Est-ce vraiment la mère qui est seulement la cause de ce merdier? Il y a aussi cette fameuse ou fumeuse idéologie de l'intégration à la normalité en vogue dans le monde des gogo et lologue, une obsession dans un monde de plus en plus conventionnel. Tout le monde veut être normal, je ne trouve pas ça normal! Évidemment les lologues ne font pas de la classe. On ne vit plus en tribu ou en familles nombreuses pour garder les enfants en grande difficulté d'adaptation et les mettre simplement à contribution dans la sphère domestique. Dans un monde moderne, le «mésadapté» détonne.

Je suis franchement loin de comprendre ce qu'offrirait de mieux en terme d'intervention d'intégration une classe normale comparé à une programme adaptée avec des intervenants aguerris à des problématiques d'adaptation spécifiques enfin pour ces cas trop lourds. ET pour les cas moins sévères, la classe moins nombreuse présentent des conditions de loin supérieures pour favoriser l'éducation de ces jeunes. Mais offrir des services adaptés coûte des sous évidemment et beaucoup de sous qu'on ne peut pas faire passer en douce d'une enveloppe à l'autre pour cacher le sous-financement de l'éducation ou payer des buffets spéciaux...

La fumeuse idéologie fournit la plate excuse de ne pas justement offrir de services.

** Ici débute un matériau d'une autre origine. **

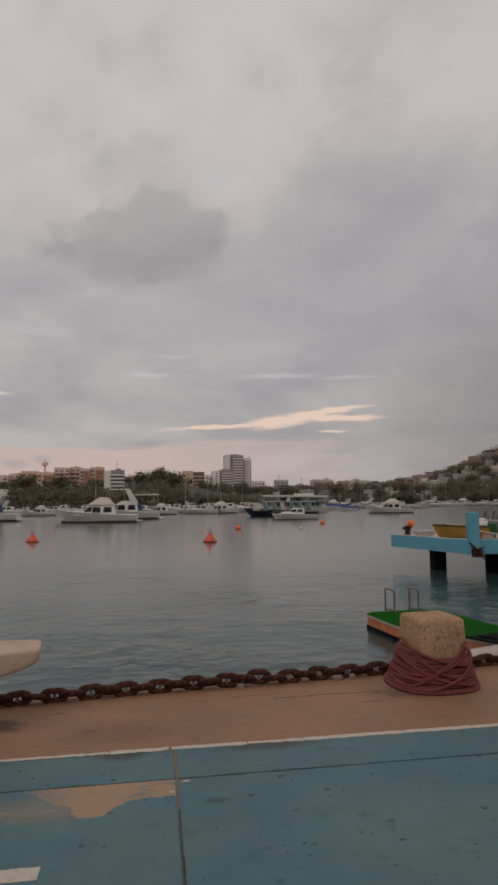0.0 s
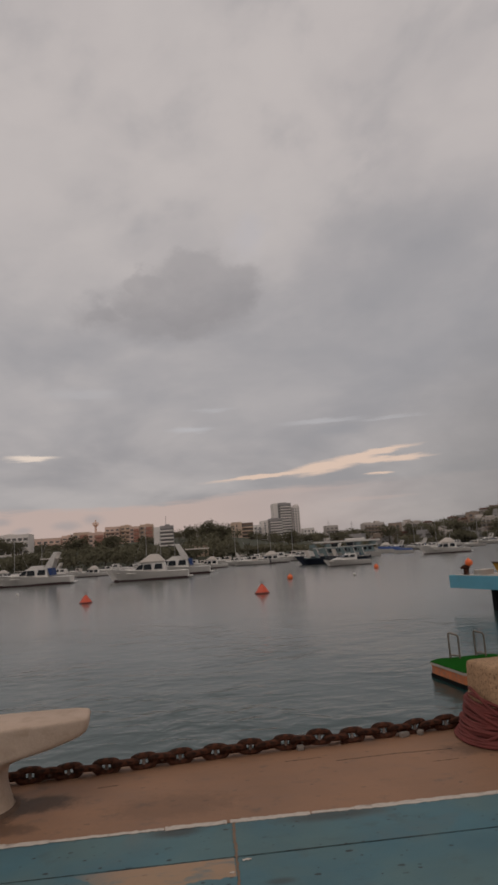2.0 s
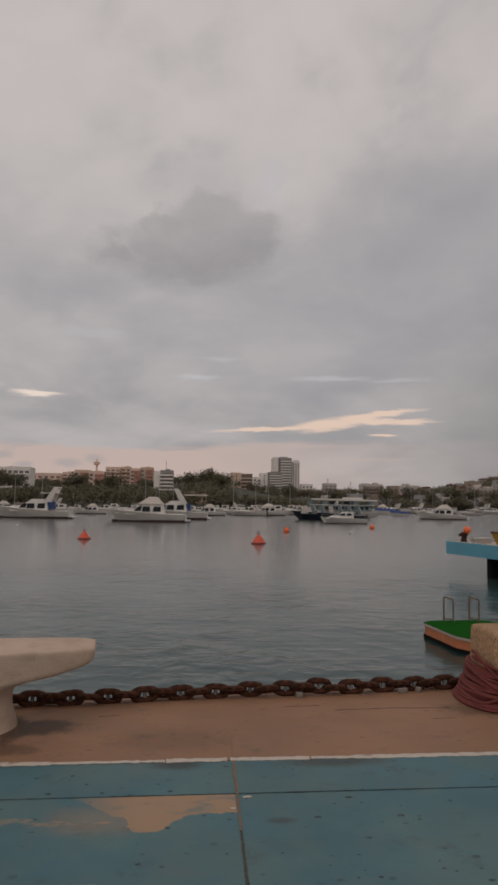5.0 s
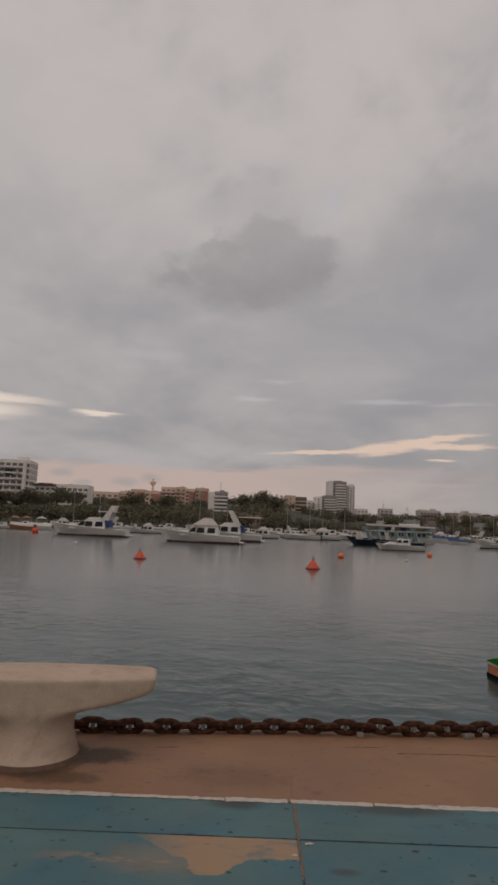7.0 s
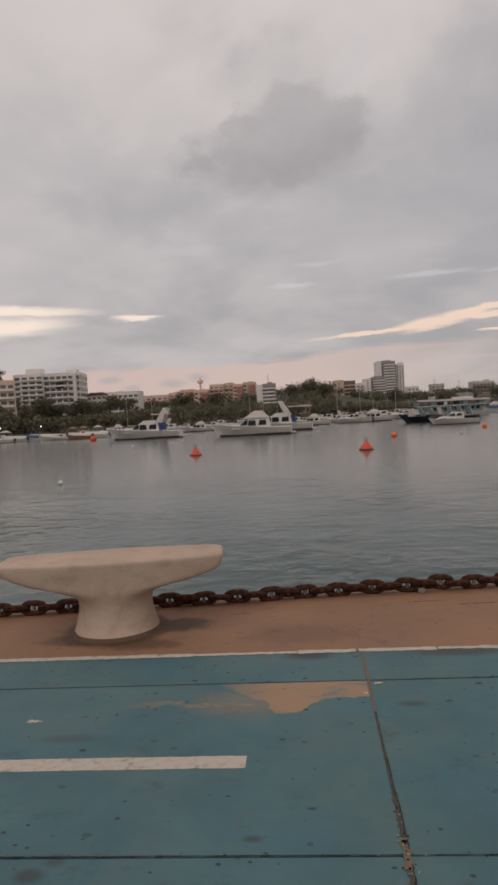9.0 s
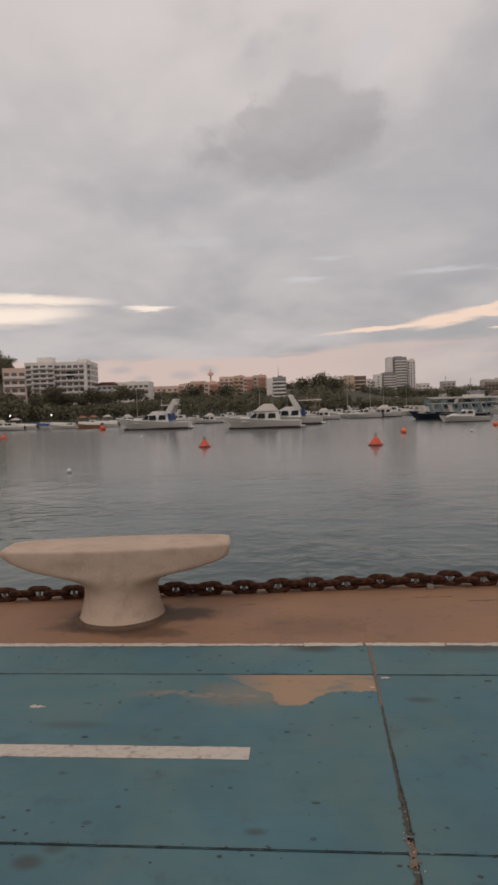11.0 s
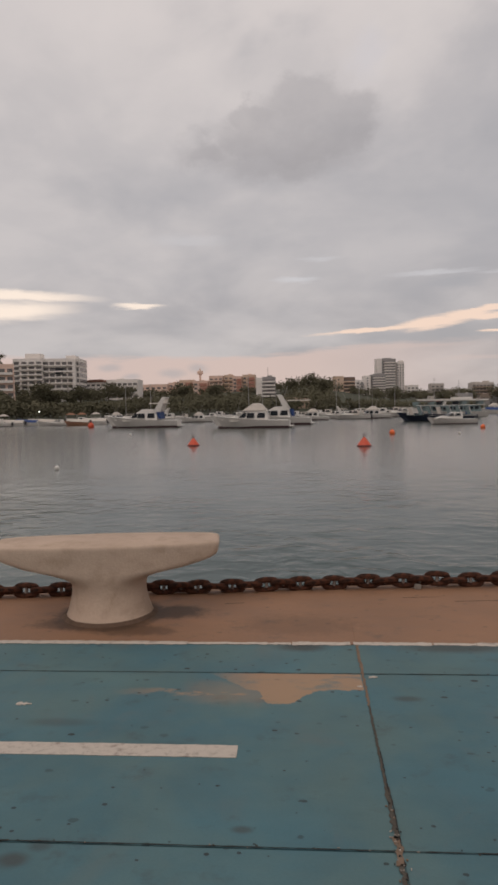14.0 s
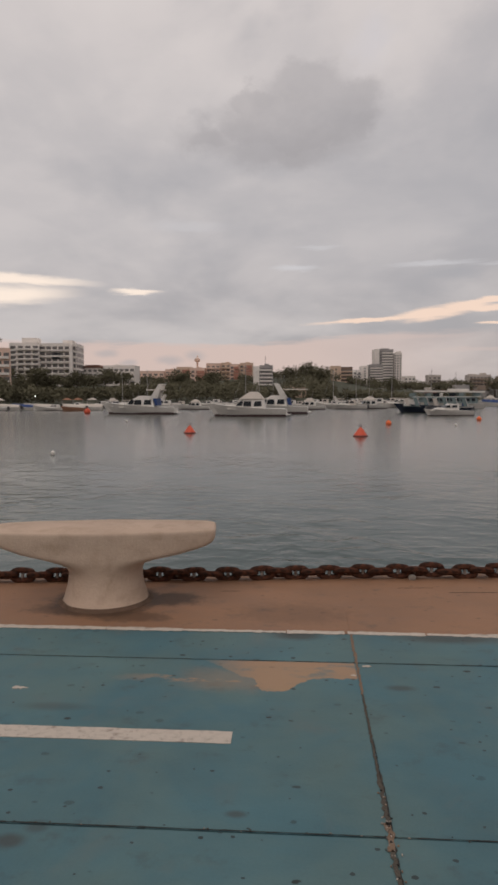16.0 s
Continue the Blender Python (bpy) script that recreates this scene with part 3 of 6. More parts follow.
# ---- water and far shore ----
SEA = -0.95


def make_water():
    bm = nb()
    bm.faces.new([bm.verts.new(p) for p in ((-3000, 4, SEA), (3000, 4, SEA), (3000, 4000, SEA), (-3000, 4000, SEA))])
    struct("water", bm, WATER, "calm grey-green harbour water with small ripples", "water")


SHORE = ((-60, 110), (-30, 165), (-15, 230), (0, 250), (10, 270), (20, 320), (28, 350), (60, 350))
RIDGE = ((-60, 40), (-30, 36), (-25.5, 27), (-23.5, 10), (-20, 9), (-10, 12), (-3, 13), (1.5, 16), (5, 13), (8, 7), (14, 6), (18, 7), (22, 10), (25, 15), (28, 24), (30, 33), (33, 44), (40, 58), (60, 60))
FRONT = ((-40, 60), (-25.5, 45), (-24, 25), (-18, 20), (-15, 25), (-12, 30), (-3, 33), (-1.5, 22), (0.5, 50), (3.5, 50), (4, 18), (8, 16), (13, 8), (14.5, 20), (16, 6), (18, 4), (19, 22), (20.5, 8), (22.5, 12), (23.5, 26), (24.5, 10), (26, 14), (27, 34), (30, 42), (33, 55), (40, 70))
SKYLINE = ((-40, 130), (-30, 125), (-25.8, 110), (-24, 60), (-23, 50), (-18, 42), (-12, 40), (-3, 42), (-1, 48), (0.5, 54), (3.5, 56), (4.5, 46), (8, 33), (13, 28), (16, 34), (20, 38), (22.5, 41), (24.5, 46), (27, 58), (30, 84), (33, 100), (40, 120))


def land_height(x, y):
    a, r = math.degrees(math.atan2(x, y)), math.hypot(x, y)
    t = (r - table(a, SHORE)) / 190.0
    t = max(-0.05, min(1.0, t))
    s = t * t * (3 - 2 * t) if t > 0 else t
    bumpy = noise.noise((x * 0.02, y * 0.02, 0.0)) * 2.0 * max(s, 0)
    return SEA - 0.3 + 1.2 * min(1.0, max(0, t) * 12) + s * table(a, RIDGE) + bumpy


def make_land():
    bm = nb()
    azs = [a * 1.2 for a in range(-50, 51)]
    rs = [100 + 12 * k for k in range(46)] + [700, 900]
    grid = []
    for r in rs:
        row = []
        for a in azs:
            x, y = r * math.sin(radians(a)), r * math.cos(radians(a))
            row.append(bm.verts.new((x, y, max(land_height(x, y), SEA - 1.5) - (r - table(a, SHORE) < 0) * 1.0)))
        grid.append(row)
    for a, b in zip(grid, grid[1:]):
        for k in range(len(azs) - 1):
            bm.faces.new((a[k], a[k + 1], b[k + 1], b[k]))
    struct("ground", bm, SOIL, "dark scrub-covered hillside around the bay", "hillside", smooth=True)


def leaf_cloud(rng, at, rad, tall, n, size):
    """Leaf clumps in a lumpy crown: verts and quads."""
    lobes = [Vector((rng.uniform(-0.6, 0.6) * rad, rng.uniform(-0.6, 0.6) * rad, tall * rng.uniform(0.35, 0.8))) for _ in range(6)]
    vs, fs = [], []
    for _ in range(n):
        c = rng.choice(lobes)
        d = Vector((rng.gauss(0, 1), rng.gauss(0, 1), rng.gauss(0, 0.8))).normalized() * rad * 0.55 * rng.random() ** 0.4
        p = Vector(at) + c + d
        u = Vector((rng.gauss(0, 1), rng.gauss(0, 1), rng.gauss(0, 1))).normalized()
        v = u.orthogonal().normalized()
        s = size * rng.uniform(0.5, 1.3)
        b = len(vs)
        vs += [p + u * s, p + v * s * 0.8, p - u * s * 0.9, p - v * s * 0.7]
        fs.append((b, b + 1, b + 2, b + 3))
    return vs, fs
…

Enfin, s'il n'y a pas de loi contraignante, ce n'est pas la mère qui me semble en cause, mais elle fournit une maudite bonne excuse...

Bref, l'annonce de la ministre apparait comme une lueur d'espoir après 15 ans de sous-financement fumeux dans les services adaptés. Le politique reconnaît le problème, c'est un début.